La isla de Capri es uno de esos lugares donde uno se siente vivir plenamente. Rebosa el encanto necesario para hacerte soñar. Cuando uno, que puede gozar de tan fascinador entorno tan solo unas breves horas, abandona la isla, se llevará consigo el extracto indispensable de ilusión para hacertela añorar en muy corto plazo.
Confieso que, si bien nunca llegó a seducirme el atractivo popular de Nápoles, Capri me conquistó con rotundidad de flechazo. Estar en Capri supone una experiencia irrenunciable y una infusión de óptimismo que hará reverdecer recomendables esperanzas. No en vano la escogieron como residencia los emperadores Augusto y Tiberio, convencidos de que allí se restablecía la savia más nutricia para la vitalidad y constituía un seguro antídoto para el pesimismo. Allí senadores desengañados y generales estresados recomponían el deslabazado puzzel de sus inquinas y descalabros, y retornaban recompuestos a sus mezquinas funciones en la Galia o la Mauritania. Cuando el ejercicio proconsular les hastiaba, no tenían más que cerrar los ojos e imaginar el panorama de Capri desde el monte Solaro, respirar su brisa y embeberse con los aromas de sus jardines y frondas.

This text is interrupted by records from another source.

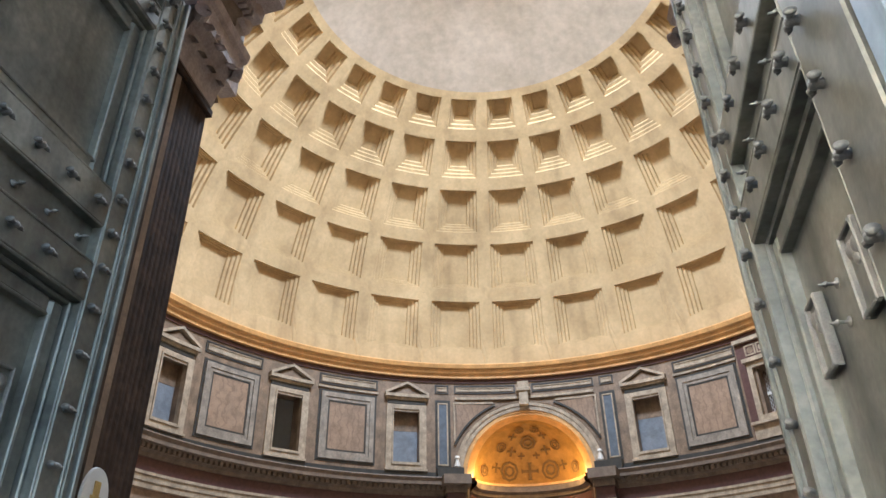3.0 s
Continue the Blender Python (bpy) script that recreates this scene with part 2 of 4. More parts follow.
def dome_mesh():
    bm = bmesh.new()
    steps = 4
    for k in range(28):
        c = k * STEP
        for row in range(5):
            h, e0, e1, deep = HALF[row], FOOTS[row], TOPS[row], (0.13, 0.145, 0.165, 0.185, 0.2)[row]
            rings = [rect(c - STEP / 2, c + STEP / 2, EDGES[row], EDGES[row + 1], 0)]
            mid = math.cos(radians((e0 + e1) / 2))
            side = math.degrees((0.25, 0.25, 0.24, 0.22, 0.2)[row] / (R * mid))
            low = math.degrees((0.1, 0.13, 0.19, 0.26, 0.28)[row] / R)
            high = math.degrees((0.1, 0.1, 0.1, 0.09, 0.08)[row] / R)
            for s in range(steps):
                a = (c - h + side * s, c + h - side * s, e0 + low * s, e1 - high * s)
                rings.append(rect(*a, deep * s))
                rings.append(rect(a[0] + side * 0.2, a[1] - side * 0.2, a[2] + low * 0.22, a[3], deep * (s + 1)))
            vs = [[bm.verts.new(p) for p in r] for r in rings]
            for p, q in zip(vs, vs[1:]):
                for i in range(16):
                    bm.faces.new((p[i], p[(i + 1) % 16], q[(i + 1) % 16], q[i]))
            bm.faces.new(vs[-1])
    # smooth cap up to the oculus
    els = [EDGES[-1] + (math.degrees(math.acos(OCULUS / R)) - EDGES[-1]) * i / 8 for i in range(9)]
    n = 28 * 4
    cap = [[bm.verts.new(on_dome((i - 2) * STEP / 4, e)) for i in range(n)] for e in els]
    for p, q in zip(cap, cap[1:]):
        for i in range(n):
            f = bm.faces.new((p[i], p[(i + 1) % n], q[(i + 1) % n], q[i]))
            f.material_index = 1
            f.smooth = True
    bmesh.ops.remove_doubles(bm, verts=bm.verts, dist=0.001)
    return bm


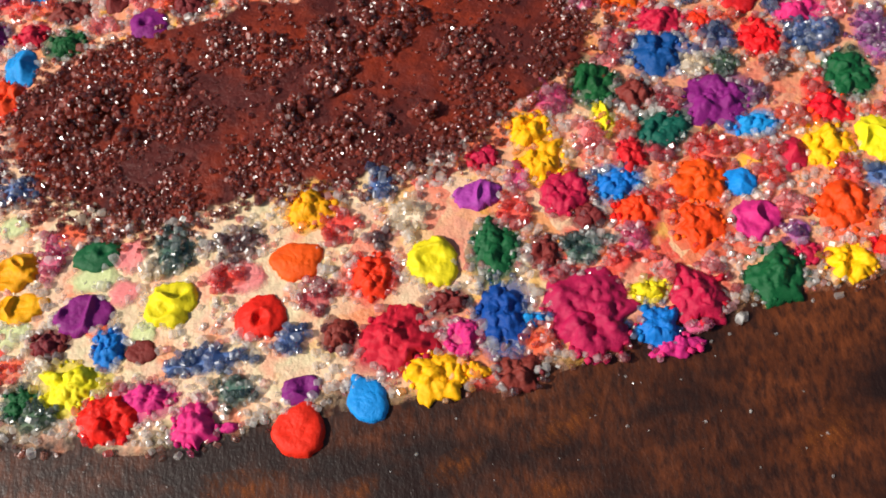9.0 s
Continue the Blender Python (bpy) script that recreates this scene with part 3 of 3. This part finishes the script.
crystal_cluster("navy_blue", 56.8, 30.2, 4.2, 5.1)
crumbly_dab("red", 61.6, 29.6, 4.5, 5.1)
crystal_cluster("maroon", 62.7, 24.8, 3.4, 4.1)
crumbly_dab("navy_blue", 49.0, 28.8, 7.0, 5.5)
crystal_cluster("dark_green", 56.3, 26.1, 4.1, 4.1)
crystal_cluster("violet", 75.3, 28.6, 6.1, 8.4)
crumbly_dab("red", 79.6, 26.4, 4.3, 6.3)
crumbly_dab("orange", 80.3, 21.4, 5.9, 4.8)
crystal_cluster("slate_blue", 84.2, 27.0, 4.0, 5.8)
crumbly_dab("purple", 88.0, 29.1, 4.7, 5.1)
crumbly_dab("azure", 90.6, 25.4, 2.6, 2.9)
smooth_dab("teal", 87.6, 21.0, 4.9, 6.0)
crumbly_dab("magenta", 87.6, 14.3, 4.4, 5.0)
crumbly_dab("golden_yellow", 94.1, 16.9, 4.4, 3.5)
wash("crimson", 94.7, 23.7, 6.5, 9.8)
crystal_cluster("red", 95.9, 20.9, 3.9, 4.8)
crumbly_dab("magenta", 92.3, 11.0, 5.6, 7.1)
crumbly_dab("magenta", 92.8, 19.4, 3.2, 3.6)
crystal_cluster("red", 84.3, 16.5, 3.9, 3.1)
crumbly_dab("golden_yellow", 98.2, 25.1, 2.6, 3.8)
crystal_cluster("pink", 75.5, 18.8, 3.9, 3.9)
crystal_cluster("pink", 39.2, 17.9, 4.1, 6.2)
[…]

Nunca el Mediterráneo nos pareció tan bello como cuando se lo contempla desde el promontorio de los jardines de Augusto o desde alguna de las terrazas que se descuelgan hasta marina grande. En verdad. la bahía de Nápoles, con el Vesubio de fondo, es un goce tanto para la vista como para el espíritu, que parece flotar entre el cromatismo de sus azules como el delfín sobre las espumas de un mar embravecido. En Capri el mar nos llena de plenitudes, de variedad de azules: turquesas, cobaltos, violados. Las marinas más bellas nacen de su paleta; su acuarela nos propone posibilidades infinitas, hasta que nos obliga a descansar de su impacto totalizador de azul. Y qué mejor lugar para hacerlo que la piazzeta. Allí saborearemos un café fredo en la terraza del Caso, y nos reconciliaremos con todos aquellos que pudieron hacer de Capri su morada, aunque fuera interinamente: poetas como Neruda, Malaparte o Axel Munthe, millonarios como Onasis, o actores de paso como Carl Gable o Sofía Loren, que nos confortaron con su versión pintoresca y lisonjera de la isla.